+++ PROVIDED DATA

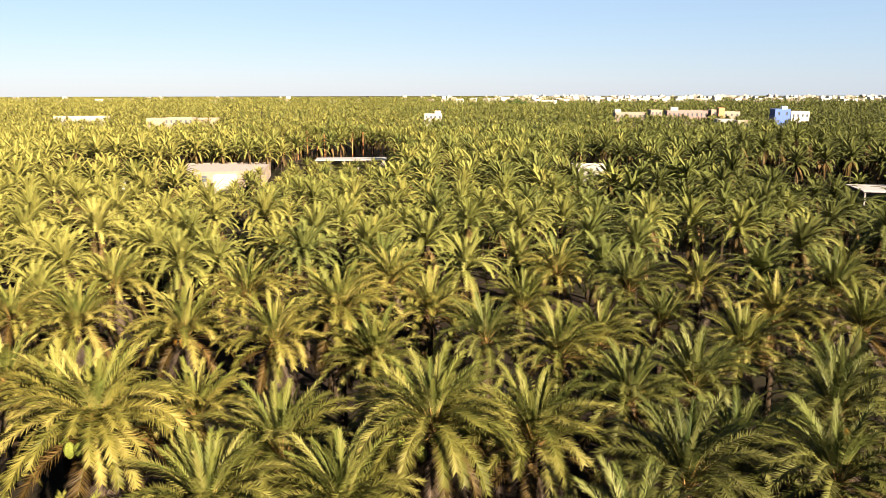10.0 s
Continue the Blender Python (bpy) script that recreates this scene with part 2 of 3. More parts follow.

++++++
+++ PROVIDED DATA

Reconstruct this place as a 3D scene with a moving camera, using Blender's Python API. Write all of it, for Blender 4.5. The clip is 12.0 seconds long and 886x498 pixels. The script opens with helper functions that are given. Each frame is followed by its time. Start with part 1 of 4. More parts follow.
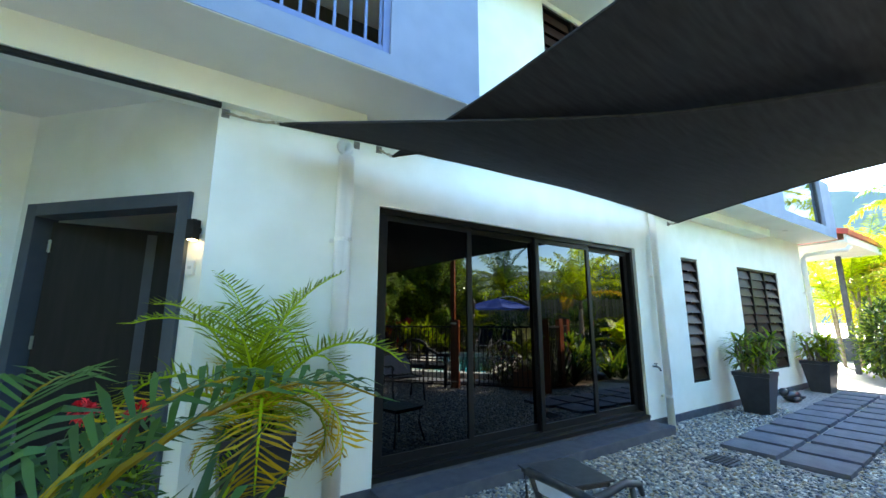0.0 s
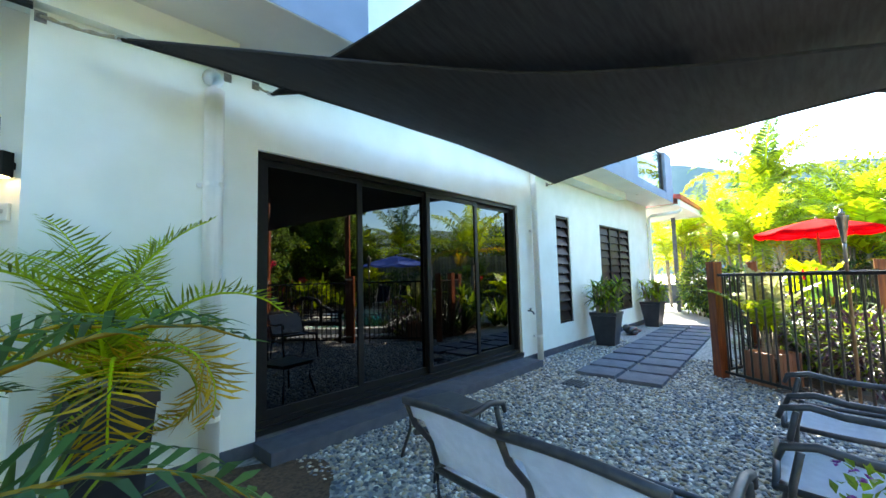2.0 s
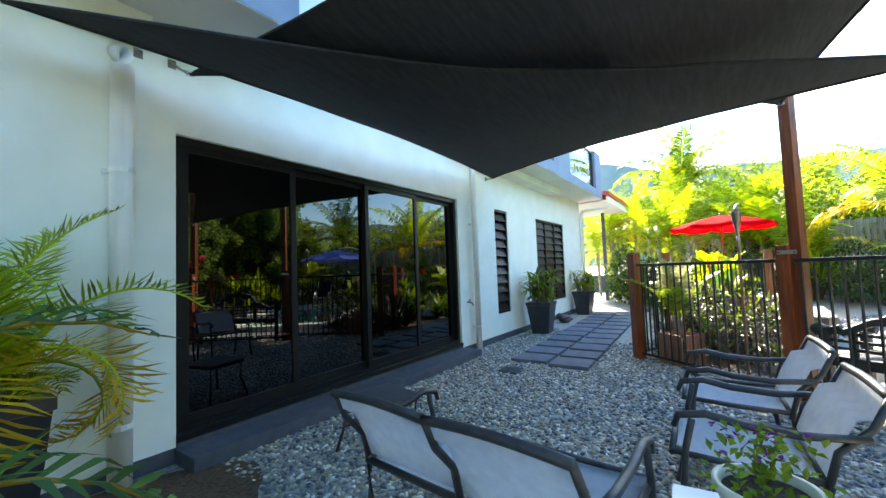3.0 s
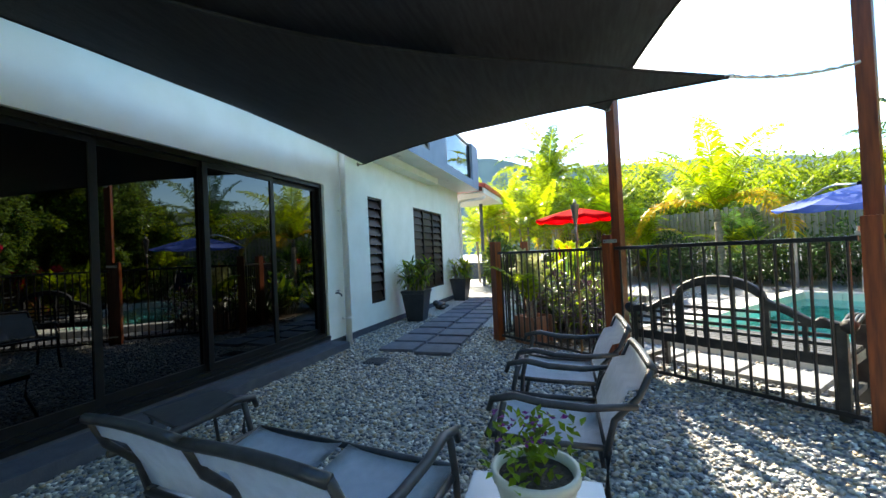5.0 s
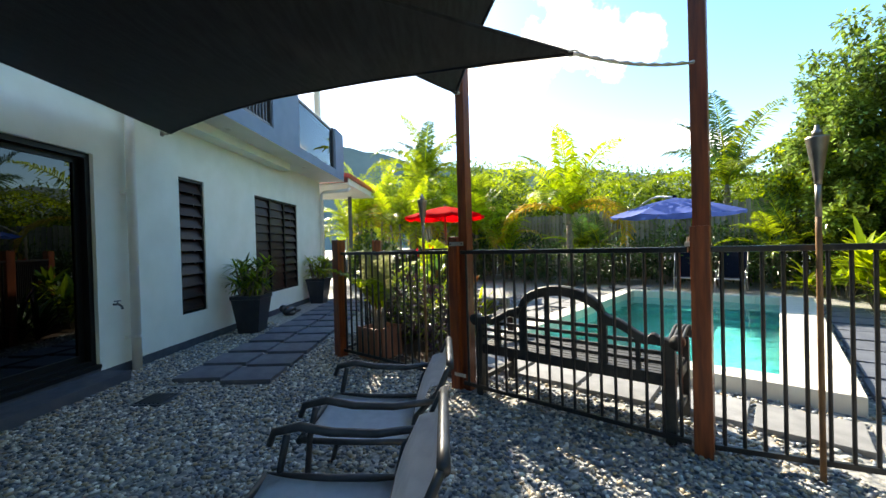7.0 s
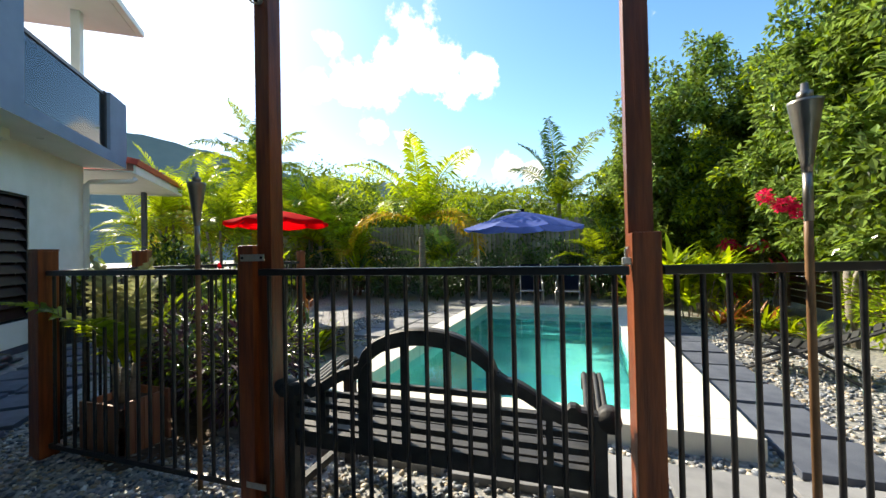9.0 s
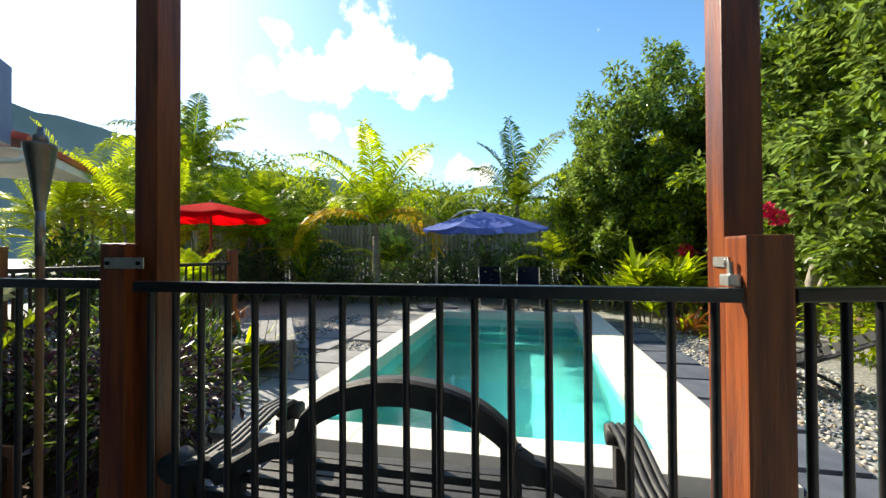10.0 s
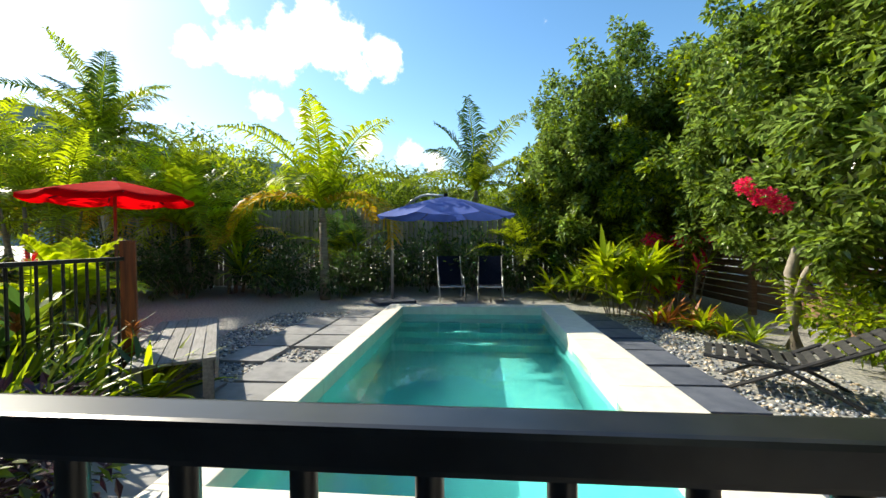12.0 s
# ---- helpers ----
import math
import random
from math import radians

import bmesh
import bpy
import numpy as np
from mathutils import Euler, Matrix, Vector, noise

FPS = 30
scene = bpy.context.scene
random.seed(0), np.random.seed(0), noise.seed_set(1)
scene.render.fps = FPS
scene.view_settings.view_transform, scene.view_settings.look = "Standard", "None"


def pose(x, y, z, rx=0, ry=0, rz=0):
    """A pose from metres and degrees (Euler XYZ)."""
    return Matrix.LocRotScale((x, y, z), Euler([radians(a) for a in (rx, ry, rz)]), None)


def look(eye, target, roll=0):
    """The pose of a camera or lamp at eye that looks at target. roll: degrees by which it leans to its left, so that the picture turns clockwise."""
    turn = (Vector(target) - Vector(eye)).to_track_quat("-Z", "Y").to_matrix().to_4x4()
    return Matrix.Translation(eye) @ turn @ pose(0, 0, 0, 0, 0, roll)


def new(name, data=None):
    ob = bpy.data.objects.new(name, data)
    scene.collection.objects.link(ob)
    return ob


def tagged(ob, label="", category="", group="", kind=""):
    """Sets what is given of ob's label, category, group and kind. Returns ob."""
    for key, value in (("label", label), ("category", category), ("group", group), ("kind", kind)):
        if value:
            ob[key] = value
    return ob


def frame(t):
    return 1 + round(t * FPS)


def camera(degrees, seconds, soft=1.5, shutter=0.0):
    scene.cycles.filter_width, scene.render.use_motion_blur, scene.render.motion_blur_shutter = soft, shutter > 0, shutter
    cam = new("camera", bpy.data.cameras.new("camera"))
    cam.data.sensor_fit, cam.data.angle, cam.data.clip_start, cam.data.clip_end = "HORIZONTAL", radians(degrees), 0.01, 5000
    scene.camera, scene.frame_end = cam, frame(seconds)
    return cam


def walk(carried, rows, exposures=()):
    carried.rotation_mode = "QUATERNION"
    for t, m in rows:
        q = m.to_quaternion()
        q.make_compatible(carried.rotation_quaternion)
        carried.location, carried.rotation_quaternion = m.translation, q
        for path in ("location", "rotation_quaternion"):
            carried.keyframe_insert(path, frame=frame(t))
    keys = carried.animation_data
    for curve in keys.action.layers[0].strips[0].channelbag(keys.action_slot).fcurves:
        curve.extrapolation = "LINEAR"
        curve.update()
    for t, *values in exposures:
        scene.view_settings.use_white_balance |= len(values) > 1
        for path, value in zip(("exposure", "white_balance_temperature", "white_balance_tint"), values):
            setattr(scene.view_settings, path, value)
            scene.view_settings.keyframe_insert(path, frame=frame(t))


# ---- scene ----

++++++

* _EXERCISE DESCRIPTION_: Extract exactly and only the lines above from the line containing "from math import radians" through the line containing "return Matrix.Translation(eye) @", both end lines included.

* _WRITTEN REPLY_:
from math import radians

import bmesh
import bpy
import numpy as np
from mathutils import Euler, Matrix, Vector, noise

FPS = 30
scene = bpy.context.scene
random.seed(0), np.random.seed(0), noise.seed_set(1)
scene.render.fps = FPS
scene.view_settings.view_transform, scene.view_settings.look = "Standard", "None"


def pose(x, y, z, rx=0, ry=0, rz=0):
    """A pose from metres and degrees (Euler XYZ)."""
    return Matrix.LocRotScale((x, y, z), Euler([radians(a) for a in (rx, ry, rz)]), None)


def look(eye, target, roll=0):
    """The pose of a camera or lamp at eye that looks at target. roll: degrees by which it leans to its left, so that the picture turns clockwise."""
    turn = (Vector(target) - Vector(eye)).to_track_quat("-Z", "Y").to_matrix().to_4x4()
    return Matrix.Translation(eye) @ turn @ pose(0, 0, 0, 0, 0, roll)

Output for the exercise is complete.